NO BOOK is ever the work of one person alone. Behind each completed book are many helping hands. I am exceedingly grateful to the following people for their contributions:
The Ven. Sunyana Graef, who collaborated with me on the Karma and Rebirth sections. Without her assistance these important subjects would not be covered as completely as I now believe them to be.
The Ven. Mitra Bishop, who acted as my research assistant, typed the first draft of the manuscript, and data processed the whole text.
Geoff Lister, an experienced hospice evaluator, provided detailed information on the structure and functioning of hospices.

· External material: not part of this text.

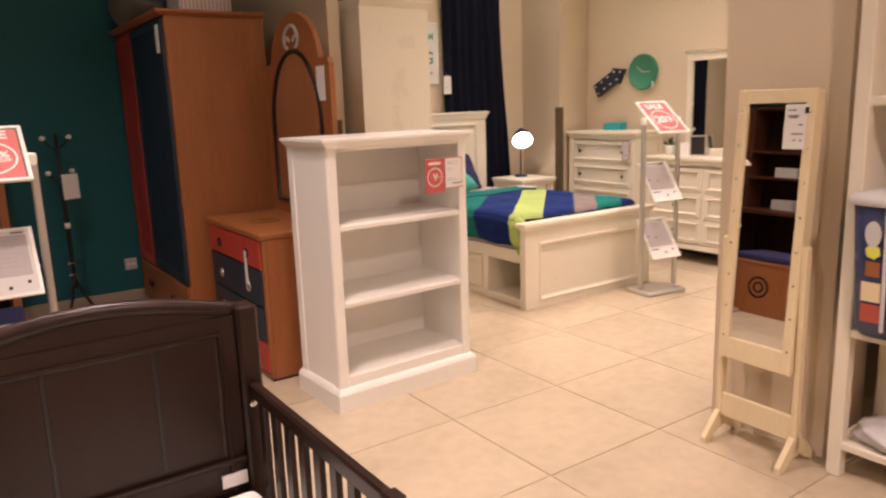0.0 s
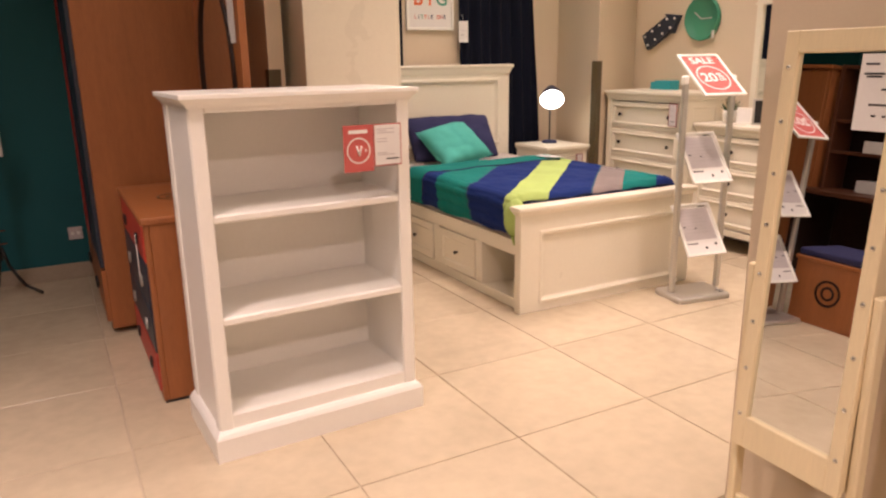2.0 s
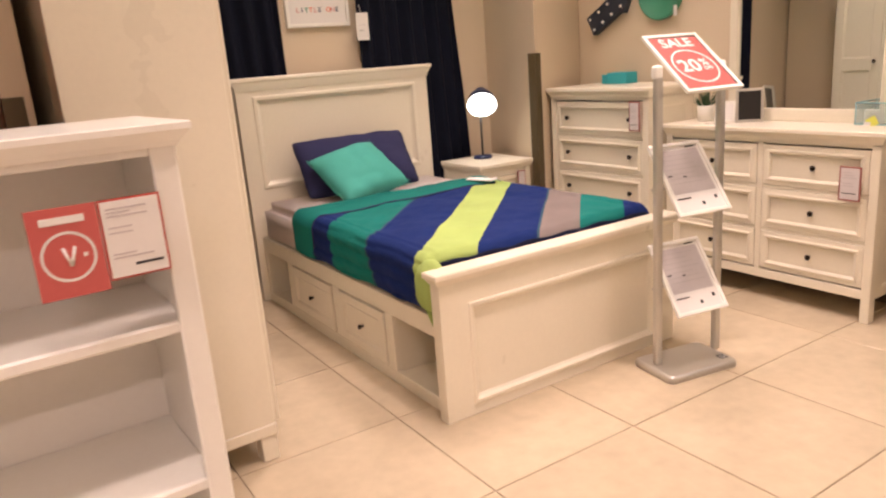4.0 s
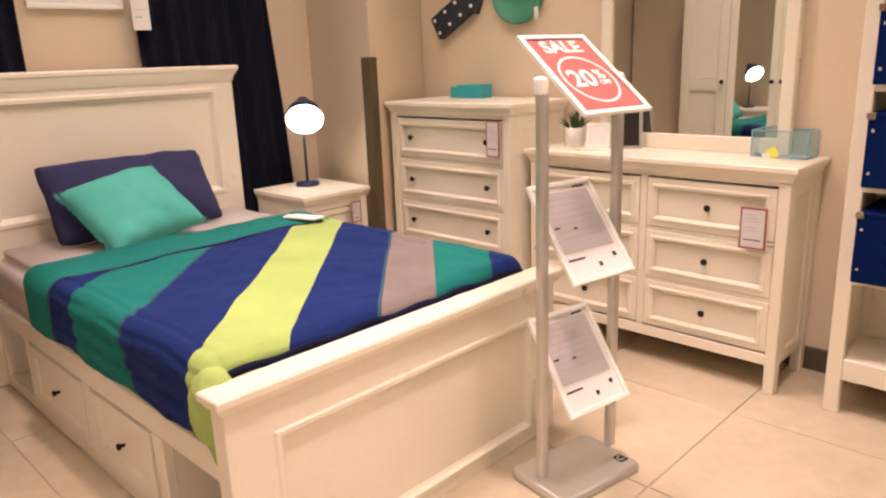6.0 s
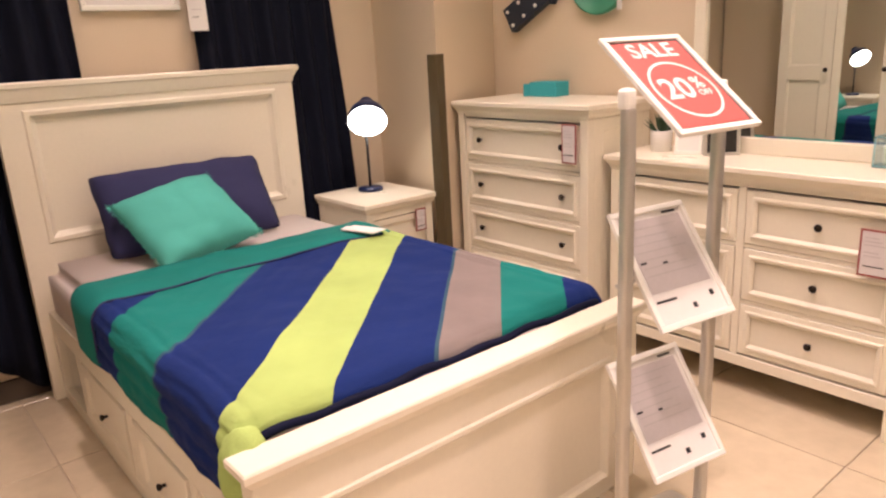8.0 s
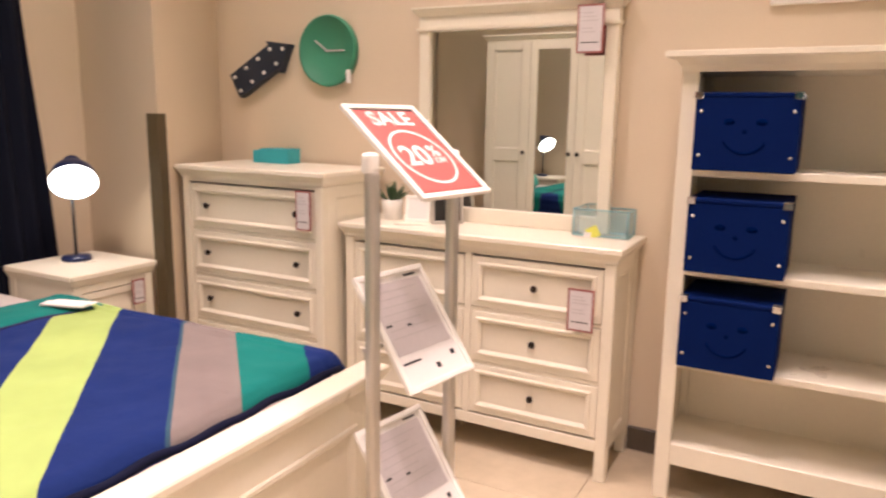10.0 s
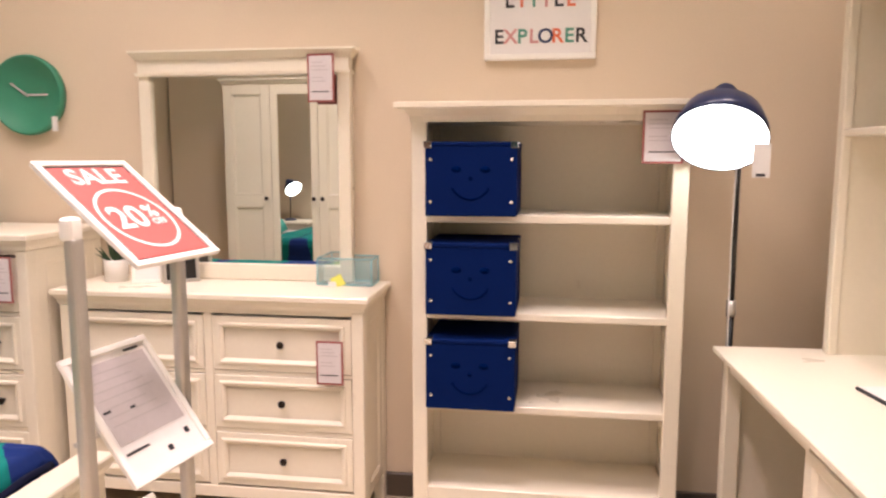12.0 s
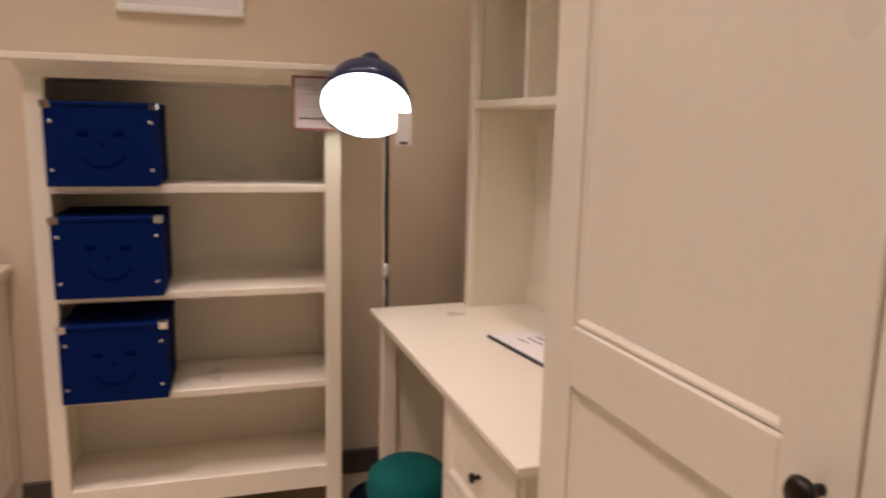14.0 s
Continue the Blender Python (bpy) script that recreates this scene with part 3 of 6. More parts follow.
cushion("pillow", 0.46, 0.40, 0.19, pose(4.015, 5.525, 0.752, 38, 0, 0) @ pose(0, 0, 0, 0, 0, 13), TEAL_CLOTH, "turquoise square cushion with frayed edges leaning on the navy pillow", 0.05, True)



# ---- drawer furniture against the east wall; local front is -y, local x runs to world -y ----
def drawer_unit(name, x, y, w, d, h, rows, cols, label, knobs, leg=0.115, top_over=0.022):
    t = thing(name, x, y, 0, -90, label, "dresser" if cols > 1 else "chest of drawers")
    for sx in (-1, 1):
        x0, x1 = sorted((sx * (w / 2 - 0.002), sx * (w / 2 - 0.045)))
        for y0 in (0.0, d - 0.05):
            bx("post", (x0, x1, y0, y0 + 0.05, 0, h - 0.06), CREAM, t)
        b = bmesh.new()
        panel(b, 0.05, d - 0.05, leg, h - 0.06, 0, 0.02, 0.05, 0.012, 0.006)
        part("side_panel", b, CREAM, t, "", pose(sx * (w / 2 - 0.004), 0 if sx > 0 else d, 0, 0, 0, 90 * sx))
    bx("bottom_panel", (-w / 2 + 0.045, w / 2 - 0.045, 0.031, d - 0.021, leg + 0.005, leg + 0.03), CREAM, t, "", 0.001)
    bx("back_panel", (-w / 2 + 0.045, w / 2 - 0.045, d - 0.02, d - 0.005, leg, h - 0.06), CREAM, t, "", 0.001)
    z0, z1 = leg + 0.045, h - 0.075
    bx("bottom_rail", (-w / 2 + 0.045, w / 2 - 0.045, 0.006, 0.03, leg, z0), CREAM, t, "", 0.002)
    bx("top_rail", (-w / 2 + 0.045, w / 2 - 0.045, 0.006, 0.03, z1, h - 0.055), CREAM, t, "", 0.002)
    step = (z1 - z0) / rows
    for r in range(1, rows):
        bx("divider", (-w / 2 + 0.045, w / 2 - 0.045, 0.010, 0.03, z0 + r * step - 0.007, z0 + r * step + 0.007), CREAM, t, "", 0.001)
    inner = w - 0.09
    for c in range(1, cols):
        cx = -inner / 2 + c * inner / cols
        bx("mullion", (cx - 0.015, cx + 0.015, 0.008, 0.035, z0, z1), CREAM, t, "", 0.001)
    tb = bmesh.new()
    o = top_over
    rings(tb, [(-w / 2 - 0.002, w / 2 + 0.002, -0.002, d, h - 0.058), (-w / 2 - 0.004, w / 2 + 0.004, -0.004, d, h - 0.045), (-w / 2 - o * 0.8, w / 2 + o * 0.8, -o * 0.8, d, h - 0.024), (-w / 2 - o, w / 2 + o, -o, d, h - 0.020), (-w / 2 - o, w / 2 + o, -o, d, h - 0.004), (-w / 2 - o + 0.004, w / 2 + o - 0.004, -o + 0.004, d, h)])
    part("top", tb, CREAM, t)
    cw = inner / cols
    for c in range(cols):
        for r in range(rows):
            fw, fh = cw - (0.021 if cols > 1 else 0.006), step - 0.020
            b = bmesh.new()
            panel(b, -fw / 2, fw / 2, -fh / 2, fh / 2, 0, 0.02, 0.026, 0.016, 0.011)
            moulding(b, -fw / 2 + 0.022, fw / 2 - 0.022, -fh / 2 + 0.022, fh / 2 - 0.022, 0.0, 0.02, 0.006)
            cx = -inner / 2 + (c + 0.5) * cw
            if cols > 1:
                cx += -0.0075 if c == 0 else 0.0075
            box(b, -fw / 2 + 0.015, fw / 2 - 0.015, 0.02, d - 0.06, -fh / 2 + 0.01, fh / 2 - 0.04, 0.001)
            dr = part("drawer", b, CREAM, t, "", pose(cx, 0.006, z0 + (r + 0.5) * step))
            for k in knobs:
                knob(dr, k, 0.011, 0.0, 0.0145)
    return t


chest = drawer_unit("chest_of_drawers", 5.385, 4.98, 0.82, 0.44, 1.115, 4, 1, "tall cream chest with four panelled drawers and dark knobs", (-0.262, 0.262))
dresser = drawer_unit("dresser", 5.50, 3.948, 1.185, 0.345, 0.90, 3, 2, "long cream dresser with six panelled drawers and dark knobs", (0.0,))


def nightstand():
    t = thing("nightstand", 5.02, 5.43, 0, 0, "small cream nightstand with panelled drawer beside the bed", "nightstand")
    w, d, h = 0.40, 0.44, 0.68
    for sx in (-1, 1):
        x0, x1 = sorted((sx * w / 2, sx * (w / 2 - 0.045)))
        for y0 in (0, d - 0.045):
            bx("post", (x0, x1, y0, y0 + 0.045, 0, h - 0.05), CREAM, t)
        x0, x1 = sorted((sx * (w / 2 - 0.004), sx * (w / 2 - 0.022)))
        bx("side_panel", (x0, x1, 0.045, d - 0.045, 0.12, h - 0.05), CREAM, t, "", 0.001)
    bx("bottom_panel", (-w / 2 + 0.045, w / 2 - 0.045, 0.02, d - 0.03, 0.12, 0.15), CREAM, t, "", 0.001)
    bx("back_panel", (-w / 2 + 0.045, w / 2 - 0.045, d - 0.03, d - 0.01, 0.15, h - 0.05), CREAM, t, "", 0.001)
    bx("top_rail", (-w / 2 + 0.045, w / 2 - 0.045, 0.005, 0.03, h - 0.085, h - 0.05), CREAM, t, "", 0.001)
    tb = bmesh.new()
    rings(tb, [(-w / 2 - 0.002, w / 2 + 0.002, -0.002, d, h - 0.05), (-w / 2 - 0.014, w / 2 + 0.014, -0.014, d, h - 0.026), (-w / 2 - 0.018, w / 2 + 0.018, -0.018, d, h - 0.02), (-w / 2 - 0.018, w / 2 + 0.018, -0.018, d, h - 0.003), (-w / 2 - 0.015, w / 2 + 0.015, -0.015, d, h)])
    part("top", tb, CREAM, t)
    for z0, z1 in ((0.155, 0.37), (0.38, 0.59)):
        f = bmesh.new()
        panel(f, -0.152, 0.152, z0, z1, 0, 0.02, 0.026, 0.014, 0.010)
        dr = part("drawer", f, CREAM, t, "", pose(0, 0.006, 0))
        knob(dr, 0, 0.01, (z0 + z1) / 2, 0.013)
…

Tom Roberts, my longtime friend and senior student, oversaw many aspects of the book, from handling the contract to critiquing The Zen of Living and Dying.
Attorney Casey Frank, a good friend and longtime student, compiled the information on the issues of physician-assisted dying, on living wills, and on related topics.
The Ven. Bodhin Kjolhede, abbot of the Rochester Zen Center, Dr. Peter Auhagen, Dr. Christina Auhagen and I had many discussions on death and dying which provided the building blocks for The Zen of Living and Dying.
Chris Pulleyn, Ken Kraft, Dr. Mary Wolfe, and Rafe Martin read the manuscript of The Zen of Living and Dying and made many useful suggestions.
Doctors Leonard Wheeler, John Sheldon, Maike Otto, and Robert Goldman took time from very busy schedules to share with me their experiences with dying patients.
Nurses Penny Townsend Quill, Carolyn Jaffe, Nathan Hanks, and Jeffrey Estes graciously answered my numerous questions about terminally ill patients.
Thanks are due Greg Mello for his article on the life of Socrates.
Lastly, I am deeply indebted to Peter Turner, my editor at Shambhala, who did a superb job of editing the original edition of The Wheel of Life and Death for republication.
A NYONE RESEARCHING the literature on death and dying confronts a prodigious array of books and articles on these inescapable human experiences. In the past decade their number has ballooned to include controversial suicide manuals, accounts of near-death experiences, and articles on how to execute a living will. This vast literary output obviously feeds a deep human need: the need for answers to the perennial questions Where did I come from when I was born and where will I go when I die? What meaning has my life, my death?
To be human is to ask these questions. They reflect our greatest doubts, our deepest alienation from Self. Without answers that satisfy, there remains in the heart a gnawing angst that sours the sweetest of lifes experiences. For with the mass of humanity it is still an article of faith that death is the greatest of human misfortunes and that dying is the final and agonizing struggle against extinction. At the same time the incomprehensibility of death, its presumed finality, has awed and terrified men and women since the dawn of consciousness.